Consecutive registers vs. shared registers across projects
Local and wide area networking in factory automation. topic
Posted by Christian on 16 July, 2012 - 8:52 pm
Today at the office we have been discussing what is the best approach for defining our own modbus registers.

On one hand we would like to use the same modbus registers for the same parameters across projects. That way we can use general master software to request the same parameters from different types of slaves. Therefore we plan to define the modbus registers we use along with their associated parameters in a central document, which is common for all projects.

On the other hand, for reasons of efficiency we would also like our master applications to be able to request a batch of modbus registers in one query and not request only one register in each query.

However, if we use the same modbus registers for the same parameters across projects, we won't be able to achieve register consecutiveness.

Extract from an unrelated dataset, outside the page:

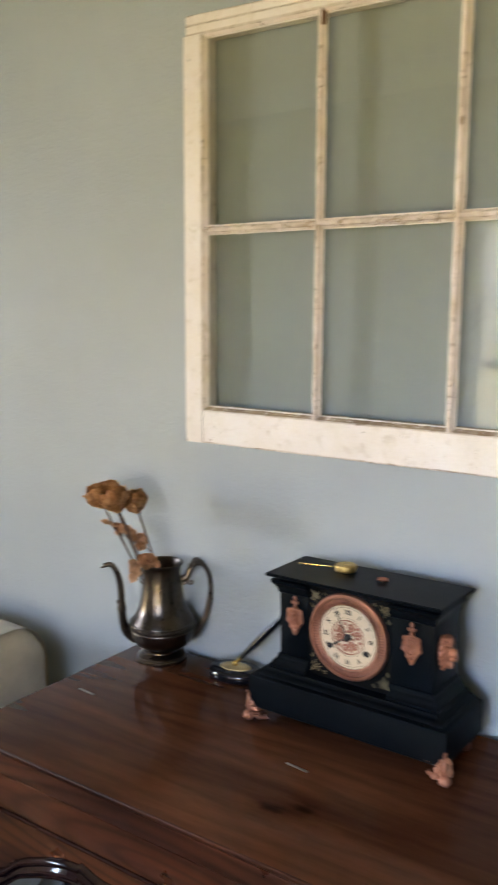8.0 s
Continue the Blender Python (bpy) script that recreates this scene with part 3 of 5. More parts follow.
def desk():
    top = empty("writing_desk", pose(0, 0, 0), "dark reddish-brown wooden writing desk with scalloped apron, against the wall", "desk")
    x0, x1, yb, yf, h = -0.455, 0.657, -0.022, -0.5092, 0.76
    # top board with a rounded front and ends
    bm = bmesh.new()
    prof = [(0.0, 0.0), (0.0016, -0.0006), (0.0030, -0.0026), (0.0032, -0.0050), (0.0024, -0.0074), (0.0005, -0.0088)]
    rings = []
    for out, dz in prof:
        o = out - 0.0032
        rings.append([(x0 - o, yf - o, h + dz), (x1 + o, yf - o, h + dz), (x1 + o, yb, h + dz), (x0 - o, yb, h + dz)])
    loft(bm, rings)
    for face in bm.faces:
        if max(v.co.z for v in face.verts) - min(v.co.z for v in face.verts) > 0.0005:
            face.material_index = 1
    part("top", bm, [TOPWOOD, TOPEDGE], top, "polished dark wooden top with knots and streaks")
    # three flush metal strips
    for sx, sy in ((-0.372, -0.274), (0.103, -0.282), (0.566, -0.290)):
        bm = boxes((sx - 0.021, sx + 0.021, sy - 0.0022, sy + 0.0022, h - 0.004, h + 0.0012), bevel=0.0006)
        for v in bm.verts:
            v.co.y += (v.co.x - sx) * -0.10
        part("hinge_strip", bm, STRIP, top, "flush pale metal strip let into the wood")
    # carcase behind the front
    part("carcase", boxes((x0 + 0.02, x1 - 0.02, -0.485, yb - 0.004, 0.63, 0.7510), bevel=0.001), FACEWOOD, top)
    f = yf + 0.0012
    part("front_rail", boxes((x0 + 0.014, x1 - 0.014, f, -0.4855, 0.7165, 0.7508), bevel=0.0012), FACEWOOD, top)
    bm = boxes((x0 + 0.016, x1 - 0.016, f + 0.0005, -0.4855, 0.6545, 0.7150), bevel=0.0016)
    drawer = part("drawer", bm, FACEWOOD, top, "figured veneer drawer front")
    bm = bmesh.new()
    lathe(bm, [(0.0072, -0.001), (0.0072, 0.0010), (0.0056, 0.0018), (0.0040, 0.0016), (0.0036, -0.0005)], 20)
    bm.transform(pose(0.109, f + 0.0002, 0.686, 90))
    part("keyhole_ring", bm, STRIP, drawer, "small round metal keyhole")
    part("keyhole", boxes((0.1078, 0.1102, f - 0.0006, f + 0.001, 0.6825, 0.6885)), INK, drawer)
    # bead under the drawer
    bm = bmesh.new()
    tube(bm, [(x, f + 0.001, 0.6500) for x in np.linspace(x0 + 0.014, x1 - 0.014, 12)], 0.0036, 10)
    part("bead", bm, TOPEDGE, top, "dark half-round bead")
    # scalloped apron
    bm = bmesh.new()
    xs = sorted(set([round(v, 5) for v in np.linspace(x0 + 0.016, x1 - 0.016, 170)] + [0.125 + s * a for s in (-1, 1) for a in (0.0794, 0.0806, 0.2754, 0.2766)]))
    rings = [[(x, f + 0.002, smooth_low(x) + 0.012), (x, f + 0.002, 0.6490), (x, -0.487, 0.6490), (x, -0.487, smooth_low(x) + 0.012)] for x in xs]
    loft(bm, rings)
    part("apron", bm, FACEWOOD, top, "scalloped apron in reddish veneer")
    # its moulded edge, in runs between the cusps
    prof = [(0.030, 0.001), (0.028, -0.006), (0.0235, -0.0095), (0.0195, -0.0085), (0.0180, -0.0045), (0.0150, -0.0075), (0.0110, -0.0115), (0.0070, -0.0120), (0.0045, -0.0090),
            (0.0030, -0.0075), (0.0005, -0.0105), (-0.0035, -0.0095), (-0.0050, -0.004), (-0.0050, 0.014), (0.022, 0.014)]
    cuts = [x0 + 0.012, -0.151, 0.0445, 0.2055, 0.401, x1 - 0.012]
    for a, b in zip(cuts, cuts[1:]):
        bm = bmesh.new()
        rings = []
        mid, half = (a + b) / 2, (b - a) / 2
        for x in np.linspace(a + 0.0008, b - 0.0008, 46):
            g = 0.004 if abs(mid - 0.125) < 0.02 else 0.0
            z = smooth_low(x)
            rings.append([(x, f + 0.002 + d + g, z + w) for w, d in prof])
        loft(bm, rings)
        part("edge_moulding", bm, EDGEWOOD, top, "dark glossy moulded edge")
    # beads round the ends of the case
    for s, x in ((-1, x0), (1, x1)):
        for out, z, r in ((-0.006, 0.7405, 0.0085), (-0.004, 0.7120, 0.0105), (-0.001, 0.6560, 0.0125)):
            bm = bmesh.new()
            tube(bm, [(x + s * out, y, z) for y in np.linspace(yf + 0.018, yb - 0.002, 10)], r, 12)
            part("end_bead", bm, TOPEDGE, top, "dark rounded moulding along the end")
    # end supports in blackened wood
    for cx in (-0.318, 0.520):
        for s in (1, -1):
            bm = bmesh.new()
            path = smooth_path([(cx + s * 0.040, -0.30, 0.64), (cx + s * 0.037, -0.30, 0.50), (cx + s * 0.034, -0.30, 0.41), (cx + s * 0.036, -0.30, 0.36), (cx + s * 0.045, -0.30, 0.315),
                                (cx + s * 0.055, -0.30, 0.24), (cx + s * 0.040, -0.30, 0.17), (cx + s * 0.02, -0.30, 0.12)], 7)
            tube(bm, path, lambda t: 0.0145 + 0.036 * max(0, min(t, 0.75) - 0.45), 12, 1.2)
            part("support_bar", bm, BLACKWOOD, top, "black scrolled support")
            bm = bmesh.new()
            tube(bm, smooth_path([(cx + s * 0.050, -0.30, 0.30), (cx + s * 0.068, -0.30, 0.335), (cx + s * 0.080, -0.30, 0.358), (cx + s * 0.087, -0.30, 0.366)], 6), lambda t: 0.020 - 0.005 * t, 10, 1.2)
            ball(bm, (cx + s * 0.088, -0.30, 0.362), 0.0165, (1, 1.2, 1))
            part("scroll", bm, BLACKWOOD, top, "black carved scroll")
        part("crosspiece", boxes((cx - 0.10, cx + 0.10, -0.33, -0.27, 0.575, 0.632), bevel=0.006), BLACKWOOD, top)
        bm = bmesh.new()
        rings = [[(cx + dx, y, z + dz) for dx, dz in ((-0.03, -0.022), (0.03, -0.022), (0.034, 0.0), (0.022, 0.022), (-0.022, 0.022), (-0.034, 0.0))]
                 for y, z in smooth_path([(-0.50, 0.024), (-0.46, 0.05), (-0.38, 0.095), (-0.30, 0.12), (-0.20, 0.115), (-0.12, 0.06), (-0.07, 0.024)], 5)]
        loft(bm, rings)
        part("foot", bm, BLACKWOOD, top, "black arched foot")
    return top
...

Similarly, if we define the needed registers consecutively for each project, we won't be able to use the same registers for the same parameters across projects.

Since we can't have it both ways, I would like to ask which of the two above mentioned alternatives are common practice.

Thanks in advance.

Christian


Posted by Lynn August Linse on 17 July, 2012 - 11:25 am
Actually, you can have it both ways (unless you are running out of logic space).

Nothing stops you from creating project specific data ranges, then using 'MOV' or other instructions to aggregate a 'common block' elsewhere. this also helps the 'common block' be smaller since you don't bloat it with one-offs.

It does complicate writable settings, but common blocks which are read aggressively by many hosts are probably not the best place to put write/control anyway.